Читать «Классика, после и рядом» онлайн - страница 3

Борис Владимирович Дубин

Понятна поэтому значимость апелляций к классике для практически любых в содержательном плане манифестов, с которыми выступают литературные группы, направления в литературной критике. Однако и в процессе выдвижения подобных групп, и при ретроспективной оценке их практики в истории литературы предложенные ими содержательные определения классического принимаются как данность. Так, сконструированный характер «легенды немецкой классики», созданной в характерной исторической ситуации и поддерживаемой из соображений идеологического триумфа, последовательно замалчивается, что ведет к принудительным искажениям и допущениям в описании периода, характеризуемого как классический.

Вместе с тем значения и функции классического крайне редко выступают объектом специализированного научного интереса, предметом теоретической рефлексии или эмпирического исследования, в том числе социологического. Это может быть объяснено функциональным значением классики. Исторически она (а позднее «традиция») выступила символом эстетической автономии социального института литературы на стадии его образования. В частности, это относится к манифестам и практике литературных группировок второй половины ХVIII в., ищущих оснований собственной авторитетности в ситуации, когда прямая социальная поддержка (патронаж и т.п.) оказалась в той или иной мере утраченной или неприемлемой. Кроме того, апелляция к образцам и авторитетам «прошлого», с которыми устанавливались отношения «наследования», представила собой эффективное средство самоопределения специфических по своему составу и содержательным интересам групп в условиях интенсивной социальной мобильности и, соответственно, демократизации престижей, широкого распространения грамотности, чтения, книгопечатания, словесности массового тиражирования и обращения. Жесткая предписанностъ форм отношения к повышенной ценности классического (норм вкуса) означала их фактическую необсуждаемость. Классика и близкая ей в этих значениях «литература» выступала в подобных групповых манифестациях символом «всеобщего», «целостного», противопоставленного всему «специализированному» как «частичному», «утилитарному». Поскольку носители суждений о литературе принимали подобное образование в качестве средства самоопределения (иначе говоря, отождествляли себя о претендентами на ведущие позиции в литературной системе), из их поведения была исключена специализированность и, тем самым, исключался выход за пределы групповых, собственно литературных норм суждения о литературе.

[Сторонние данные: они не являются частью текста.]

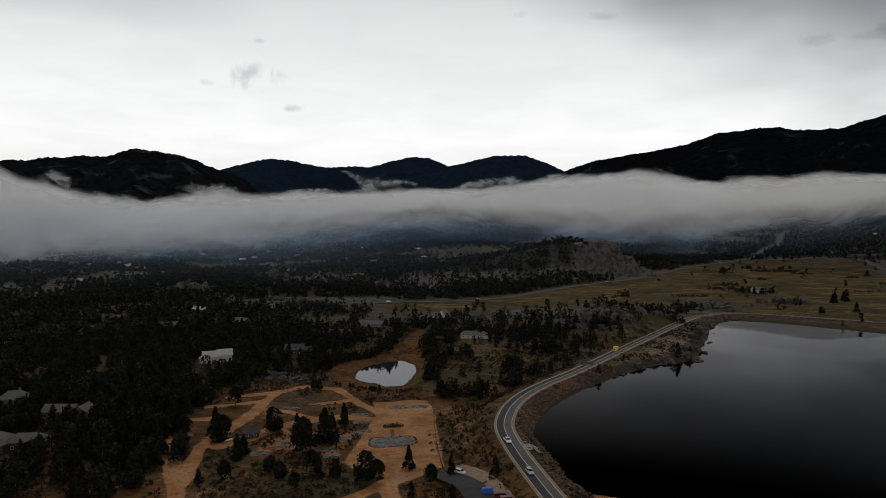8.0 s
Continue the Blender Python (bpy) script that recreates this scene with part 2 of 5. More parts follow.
SPOTS = [(-120, 340, -9), (-90, 250, -8), (-165, 270, -8), (-60, 290, -6), (-30, 240, -4), (-145, 480, -11), (-100, 411, -8), (-190, 400, -7), (-70, 440, -6),
         (-250, 445, 4), (-219, 495, -2), (-102, 590, -3), (-154, 709, -6), (-55, 851, -3), (-350, 500, 3), (-420, 400, 0), (-454, 620, -2), (-255, 280, -5),
         (20, 625, 12), (-20, 560, 3), (28, 240, 2.4), (40, 262, 1.6), (60, 230, 2.2), (-46, 262, -5), (-36, 236, -5), (-28, 215, -4.5), (243, 900, 4), (243, 1308, 9), (372, 760, 9), (420, 620, 12), (340, 560, 4), (560, 1000, 16), (704, 1352, 26), (40, 1500, 8), (-600, 1300, -6), (-1100, 1600, 0)]


def land(x, y):
    """Height of the ground."""
    x, y = np.asarray(x, float), np.asarray(y, float)
    num, den = 0.0, 0.0
    for sx, sy, sz in SPOTS:
        w = 1.0 / ((x - sx) ** 2 + (y - sy) ** 2 + 45.0 ** 2) ** 1.6
        num, den = num + w * sz, den + w
    z = num / den
    r = np.hypot(x, y)
    z = z + step(r, 1700, 3400) * 95 + step(r, 700, 1500) * fbm(x, y, 380) * (18 + 44 * step(-x, -100, 400)) + fbm(x, y, 90) * 5.0 * step(r, 450, 700) + fbm(x, y, 14, 3) * 0.7
    # wooded spur running west from the granite knob, and low hills of the valley floor
    for hx, hy, hz, hw, hd in ((-30, 1290, 44, 75, 60), (-130, 1255, 26, 90, 50), (-230, 1215, 12, 90, 50), (-520, 900, 14, 110, 60), (-420, 1180, 12, 120, 60), (-760, 1050, 14, 160, 60), (-640, 1500, 16, 200, 80), (150, 1900, 22, 200, 90)):
        z = z + hz * np.exp(-(((x - hx) / hw) ** 2 + ((y - hy) / hd) ** 2)) * (1 + 0.5 * fbm(x, y, 60))
    # wooded hillside above the lodges
    turn = np.degrees(np.arctan2(x, y))
    z = z + 350 * np.clip((turn - 21) / 23, 0, 1) * step(turn, 20, 26) * step(r, 1620, 2350) * (1 - step(turn, 48, 70)) * (1 + 0.35 * fbm(x, y, 130))
    # knoll of rock beside the road
    z = z + 9 * np.exp(-(((x - 8) / 34) ** 2 + ((y - 610) / 45) ** 2)) * (1 + fbm(x, y, 16))
    z = np.where(np.hypot(x, y - 0) < 180, np.minimum(z, 4), z)
    near = (np.abs(x - 60) < 420) & (y < 1300)
    if near.any():
        xs, ys, zs = x[near], y[near], z[near]
        dl = -depth(xs, ys, LAKE) + fbm(xs, ys, 9, 3) * 3.0
        shore = np.where(dl > 0, np.where((ys > 428) & (xs < 100), 0.3 + np.minimum(dl * 0.55, 2.6 + dl * 0.06), 0.25 + dl * 0.16), dl * 0.25)
        zs = np.where(dl > 0, shore + (np.maximum(zs, -20) - shore) * step(dl, 6, 42), np.maximum(shore, -5))
        dr = to_line(xs, ys, ROAD)
        level = 3.2 + 6.0 * step(ys, 690, 780) * step(xs, 280, 350)
        zs = level - 0.12 + (zs - level) * step(dr, 5.0, 11 + 12 * step(ys, 320, 400))
        z = z.copy()
        z[near] = zs
    q = ((x - 26) / 23) ** 2 + ((y - 240) / 14) ** 2
    z = z + (1.3 - z) * (1 - step(q, 1.0, 2.2))
    dp = depth(x, y, POND)
    z = np.where(dp > -40, np.where(dp > 0, -11.2 - 0.2 * np.minimum(dp, 5), np.where(dp > -14, -11.1 + 0.11 * -dp + (z + 9.4) * 0.0, z * step(-dp, 14, 34) + (-9.5) * (1 - step(-dp, 14, 34)))), z)
    return z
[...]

Эффективность смысловой регуляции литературного взаимодействия подобными жестко предписанными средствами в дальнейшем подвергалась относительному ограничению в самоопределениях новых, конкурирующих за символический авторитет литературных групп. Соответствующее умножение групповых определений, социальных ролей и культурных позиций, конституирующих различные смысловые перспективы при рассмотрении классики, выражается, наряду с прочим, и в том, что для их обоснования и для обоснования, соответственно, значимости литературы, критериев значимости и средств интерпретации текстов отыскиваются иные, внелитературные значения, то есть становится возможно говорить о «контексте» или «функциях» литературы, об «историчности» ее определений. Так, в манифестах отдельных групп представителей Просвещения (Монтескьё, Гердер) и романтизма (Ж. де Сталь) фиксируются значения литературы как выражения «духа времени», «народа» («нации»), «общества». Соответствующие представления Ж. де Сталь и Л. де Бональда считаются началом социального подхода, развитие и специализация которого позднее образуют предметную сферу современной «литературной социологии», социологизирующего литературоведения.